Mr Burnham says that if owners of dodgy houses and flats don’t comply with measures to look after and invest in them, he will look to forcibly buy their properties.
It is unclear how it will work in practice, but Mr Burnham is determined to crack down on substandard rented homes and drive out rogue landlords.
He told a conference of the Residential Landlords Association that there are too many bad landlords in the region, describing an ‘epidemic of insecurity’ for tenants.
Mr Burnham announced an ‘amnesty’ for rogue landlords who refuse to work with him on improving standards - and warned he would look to buy them out if they still refuse to comply with his planned ‘good landlord scheme.’
The idea has been met with scepticism by some landlords and housing officials, however – including over the potential cost.
Meanwhile Manchester Labour has promised in its election manifesto to spend £14m buying up properties across the city in a bid to ease the shortage of emergency accommodation for the destitute.
Bosses remain tightlipped about which houses they are looking at, but are understood to be exploring the scope of family housing in a number of areas, including Blackley.
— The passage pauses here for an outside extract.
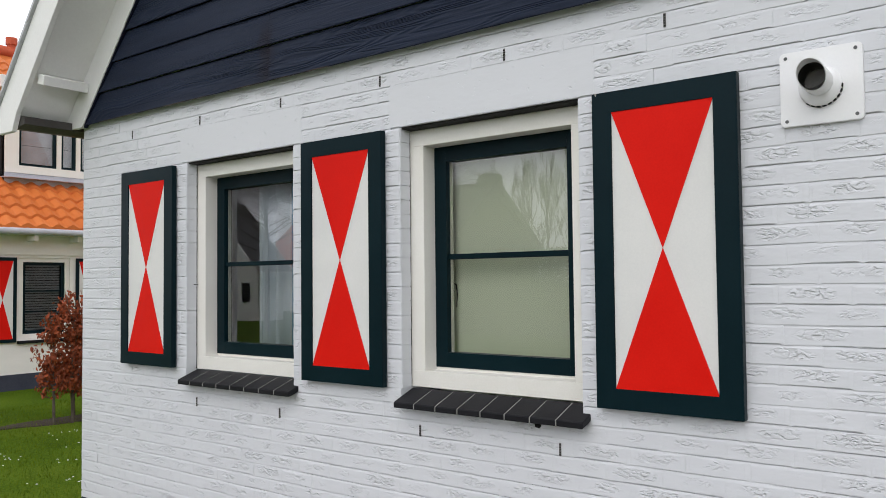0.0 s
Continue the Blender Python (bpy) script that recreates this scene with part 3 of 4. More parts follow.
# ---- door ----
dr = thing("door_1", (0, 0, 0), "very dark green panelled door in a cream frame", "door", kind="structure")
for nm, d in (("jamb", (5.180, 5.234, 0.055, 0.17, 0.0, 2.246)), ("jamb", (6.124, 6.178, 0.055, 0.17, 0.0, 2.246)), ("frame_head", (5.180, 6.178, 0.055, 0.17, 2.246, 2.298))):
    slab(nm, d, CREAM, dr, "cream painted door frame member", 0.0014)
slab("head_strip", (5.170, 6.188, 0.016, 0.072, 2.299, 2.3175), STRIP, dr, "dark strip above the frame")
slab("side_gap", (5.1690, 5.1795, 0.045, 0.16, 0.0, 2.298), DARK, dr, "dark gap beside the frame")
leaf = thing("leaf", (0, 0, 0), "", "")
leaf.parent = dr
L0, L1, P0, P1 = 5.239, 6.119, 5.356, 6.004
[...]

The M.E.N. revealed how hundreds of unrecorded homeless people are living in Manchester’s private guesthouses and B&Bs, including in slum-like conditions, last week. Hundreds more people officially counted as homeless, including families, also end up in private temporary accommodation – including B&Bs – paid for directly by the council, which has seen its bill for emergency housing treble in two years as homelessness has soared. The town hall’s ruling Labour group is now looking to use its capital programme to buy up properties in order to have more control over standards and extra space for the city’s burgeoning numbers of homeless people. Currently it is placing 30 households a week in temporary accommodation, much of it in the private sector.